Ancak belirli bir kesim için söz konusu hale gelebiliyor yurt dışı
deneyimleri. Bununla ilgili vize kuyruklarında süründürülen TC pasaportluları
da atlamayalım, ülkemize vize uygulamayan neredeyse hiç ülke yok
dünyada.
Benim derdim en basit şekilde halledebilecek işler
için bile bir sürü belgenin istenmesiydi en başta, hele ki geçenlerde,
bitmeyen bürokratik işlerle ilgili yine muhtarlıktayken duvarda
1774 sayılı kanunu görünce yazmaya karar vermiştim. Kanunun adı
kimlik bildirme kanunu, yani taşınınca sanıyorum 7 gün içinde muhtara
gidip bildirmek zorundaymışız. Ne kadar 12 Eylül kokan bir kanun
maddesi değil mi? Yine bu sürecin sonucu: bir sürü vesikalık resim
başta olmak üzere, bunun ayrılmaz parçaları onaylı belgeler. Benim
bütün bunlardan çıkardığım sonuç şu önermede saklı: aksi kanıtlanmadıkça
herkes suçludur. Masumiyetinizi her an her şekilde kanıtlamak durumundasınız.

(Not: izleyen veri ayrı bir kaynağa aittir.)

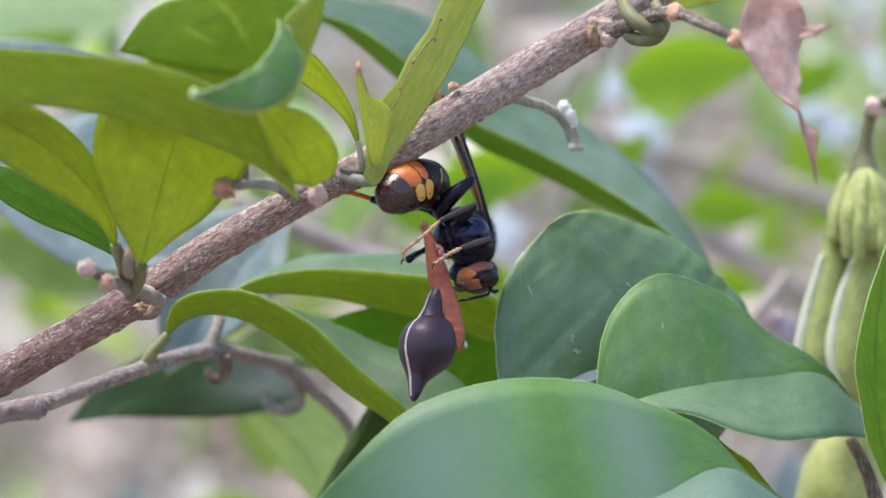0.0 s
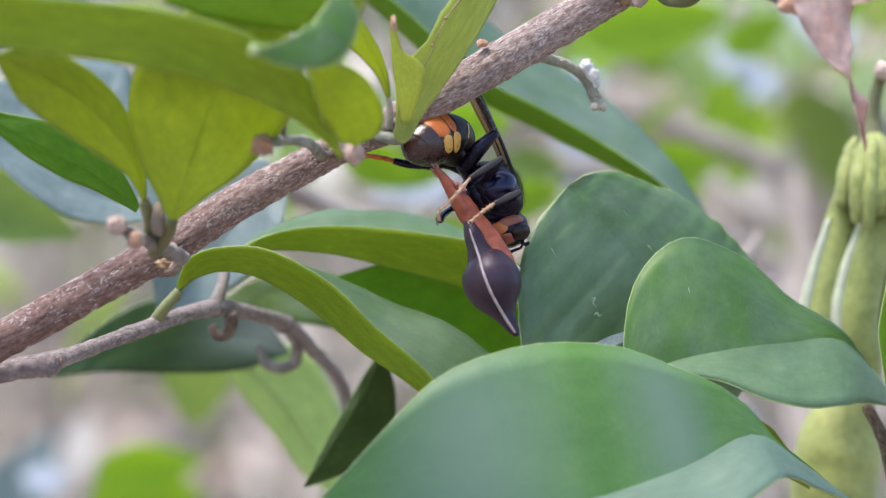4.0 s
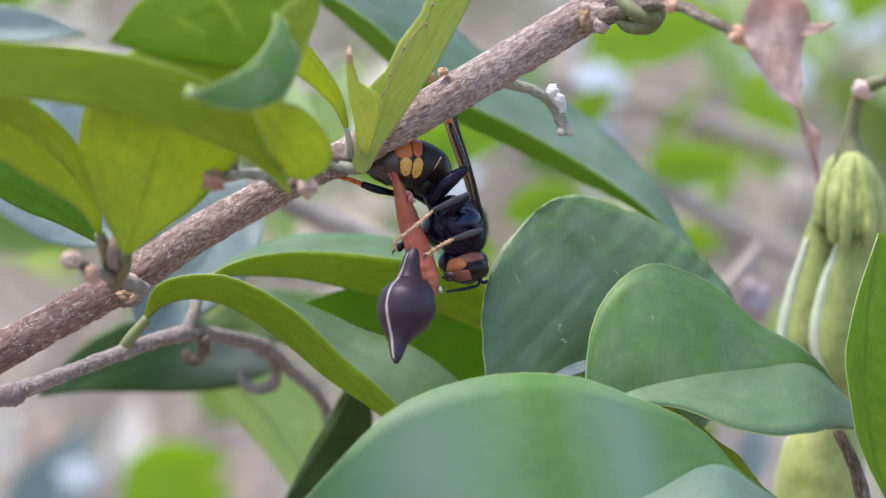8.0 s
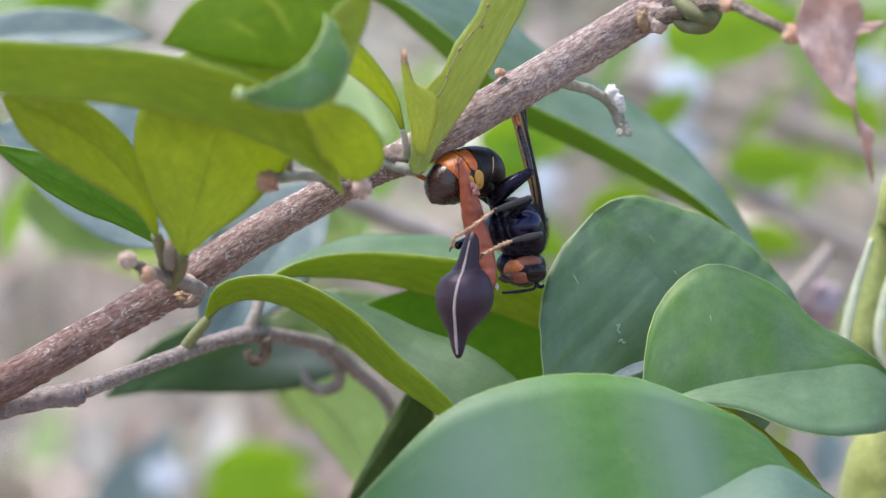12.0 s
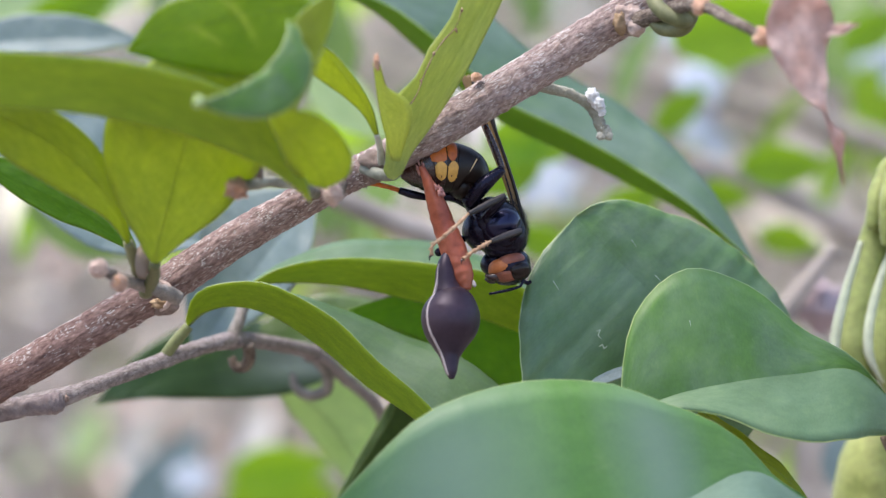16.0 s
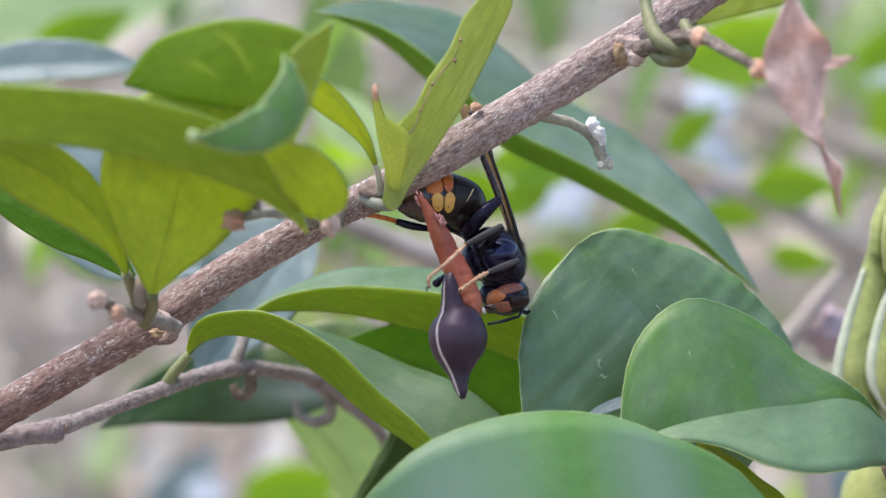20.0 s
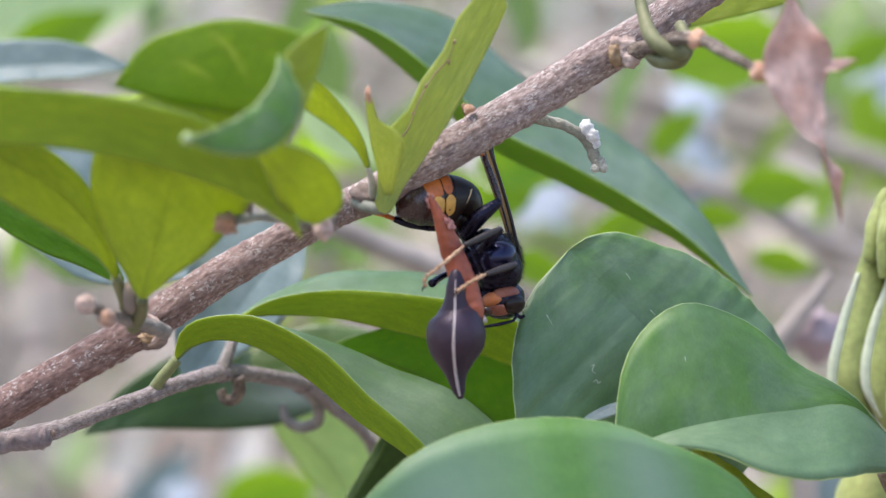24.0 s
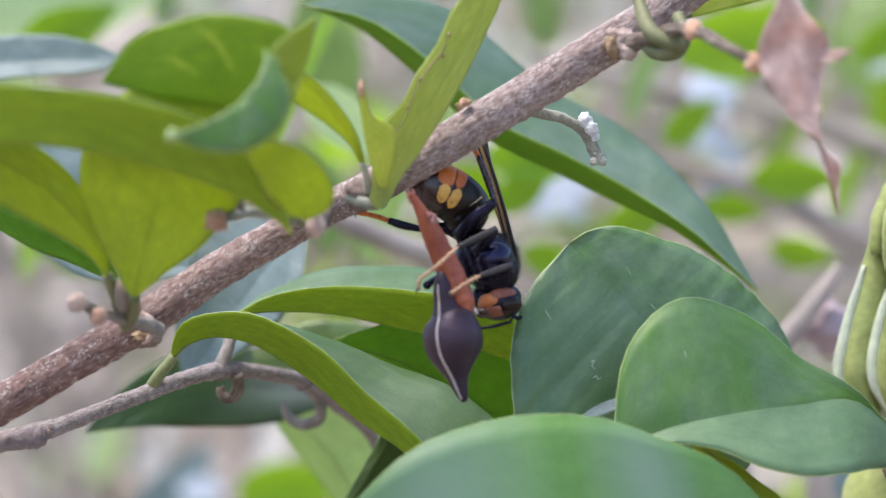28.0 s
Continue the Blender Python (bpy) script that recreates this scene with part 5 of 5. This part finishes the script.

Belki de bu nedenle her türlü dolandırıcılığın, düzenbazlığın olduğu
bir yer burası. Çünkü nasılsa herkes bir şeyleri belgelemek durumunda
düzenbazlar da belgeleri severler.
Yazı beklemediğim şekilde gelişti. Çünkü
Türkiye’nin bir türlü yerini bulamamış kimliksiz bir turistik ülke
olma hedefi beni oldum olası rahatsız ediyor, bununla birlikte aynı
anlayışla devam eden 12 Eylül uygulamaları. Bilinçaltım beni bu
konulara da bulaşmaya zorlamış olsa gerek.